Fast native-MATLAB stiffness assembly for SIPG linear elasticity

Abstract

When written in MATLAB the finite element method (FEM) can be implemented quickly and with significantly fewer lines, when compared to compiled code. MATLAB is also an attractive environment for generating bespoke routines for scientific computation as it contains a library of easily accessible inbuilt functions, effective debugging tools and a simple syntax for generating scripts. However, there is a general view that MATLAB is too inefficient for the analysis of large problems. Here this preconception is challenged by detailing a vectorised and blocked algorithm for the global stiffness matrix computation of the symmetric interior penalty discontinuous Galerkin (SIPG) FEM. The major difference between the computation of the global stiffness matrix for SIPG and conventional continuous Galerkin approximations is the requirement to evaluate inter-element face terms, this significantly increases the computational effort.

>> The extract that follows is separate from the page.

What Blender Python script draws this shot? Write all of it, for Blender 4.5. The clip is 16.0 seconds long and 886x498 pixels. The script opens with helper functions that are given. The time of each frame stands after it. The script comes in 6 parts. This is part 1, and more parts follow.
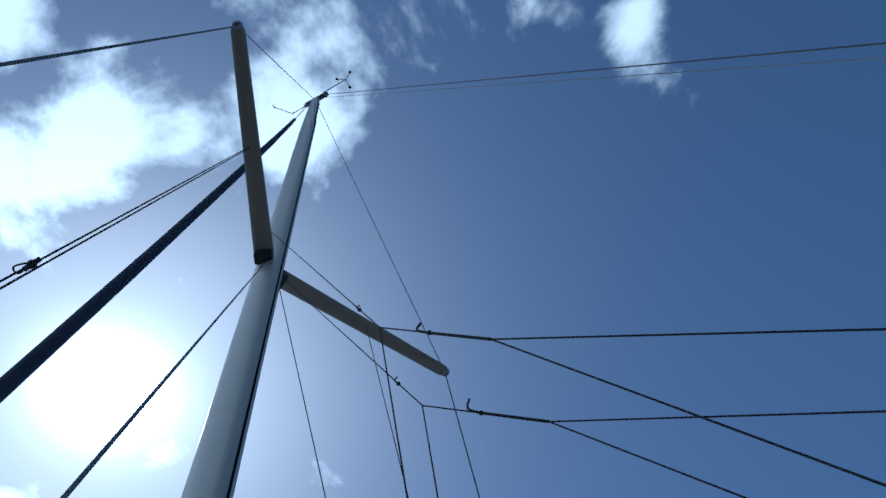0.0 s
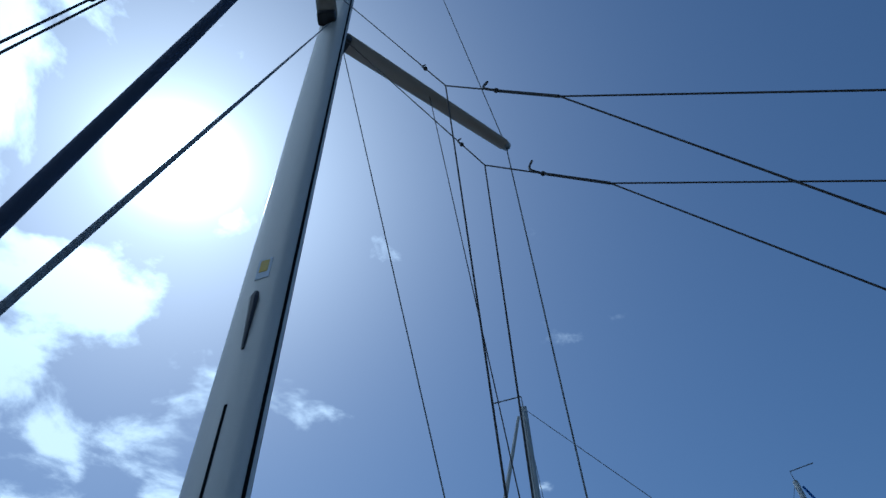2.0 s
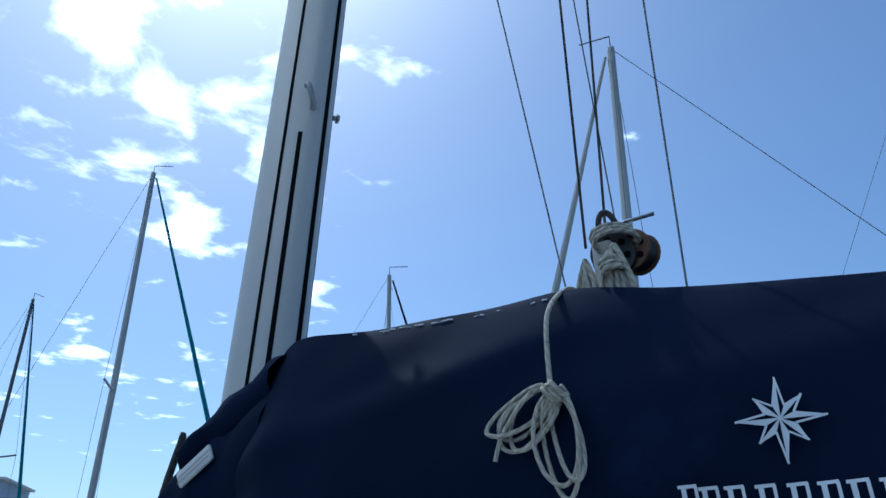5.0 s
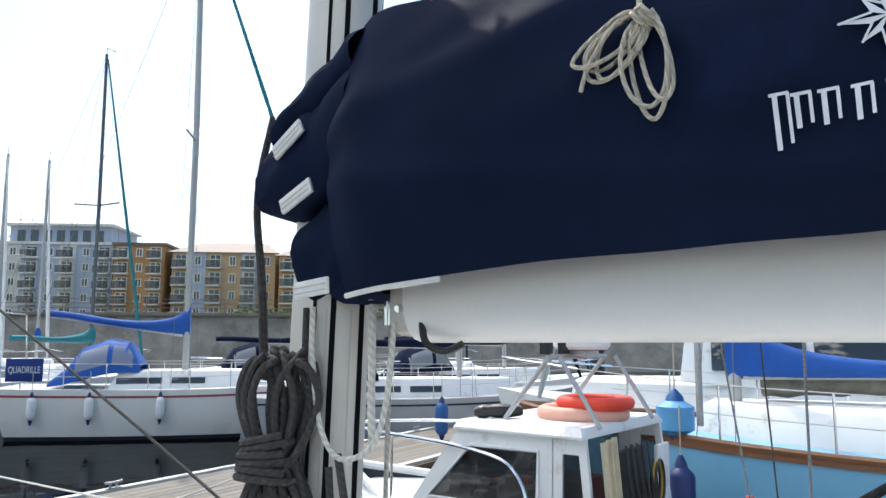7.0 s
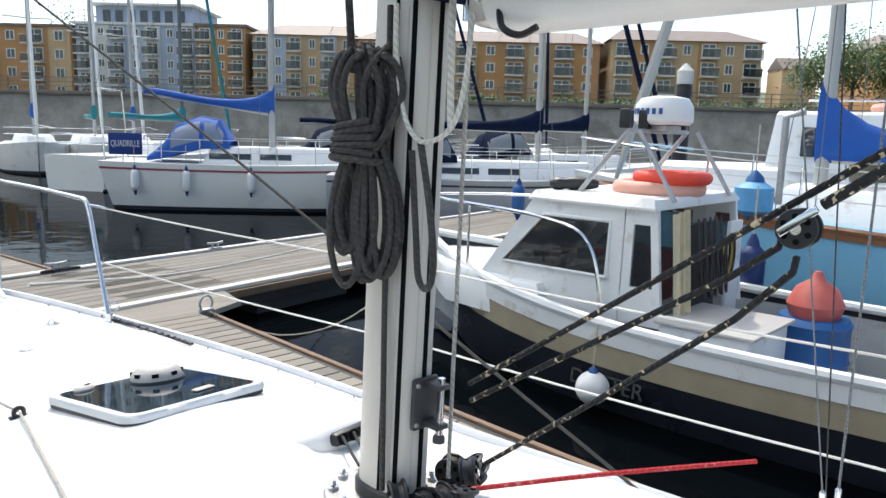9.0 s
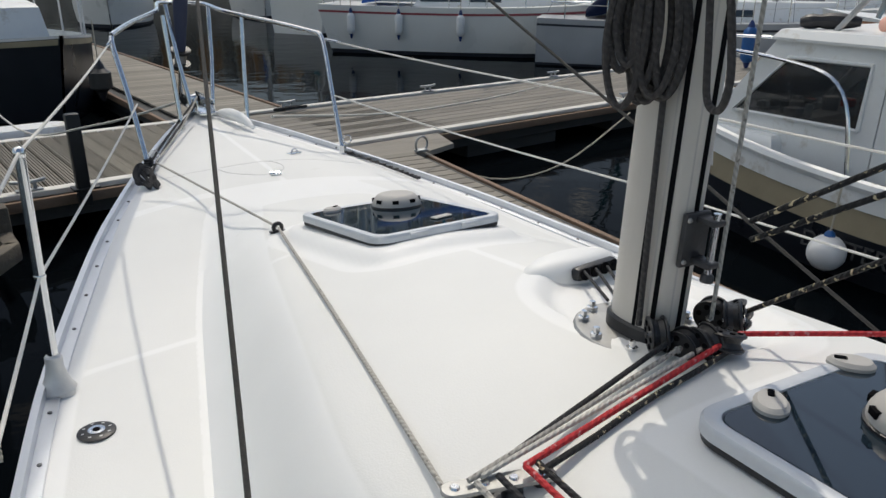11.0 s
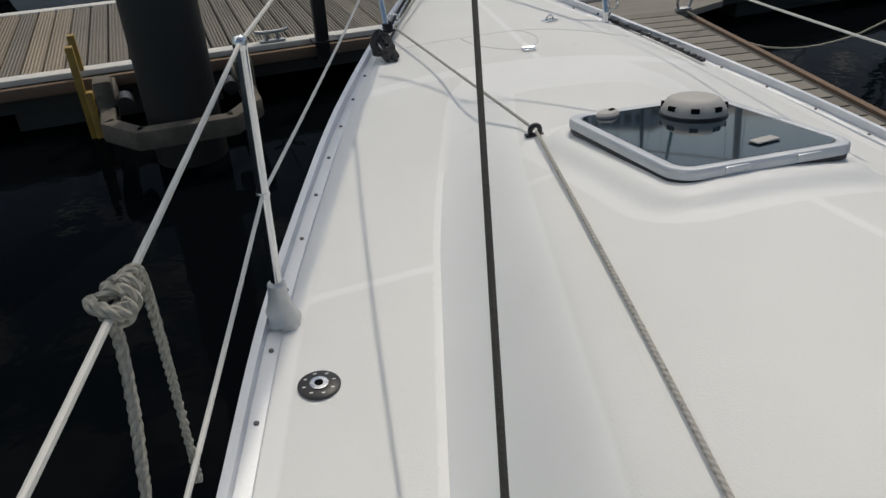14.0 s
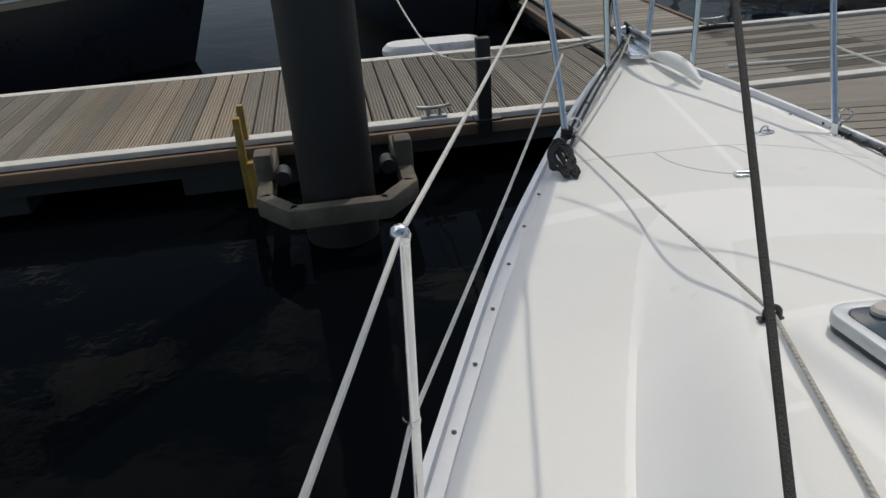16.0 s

This paper focuses on the face integrals as they dominate the computation time and have not been addressed in the existing literature. Unlike existing optimised finite element algorithms available in the literature the paper makes use of only native MATLAB functionality and is compatible with GNU Octave. The algorithm is primarily described for 2D analysis for meshes with homogeneous element type and polynomial order. The same structure is also applied to, and results presented for, a 3D analysis. For problem sizes of 106 degrees of freedom (DOF), 2D computations of the local stiffness matrices were at least ≈24 times faster, with 13.7 times improvement from vectorisation and a further 1.8 times improvement from blocking. The speed up from blocking and vectorisation is dependent on the computer architecture, with the range of potential improvements shown for two architectures in this paper.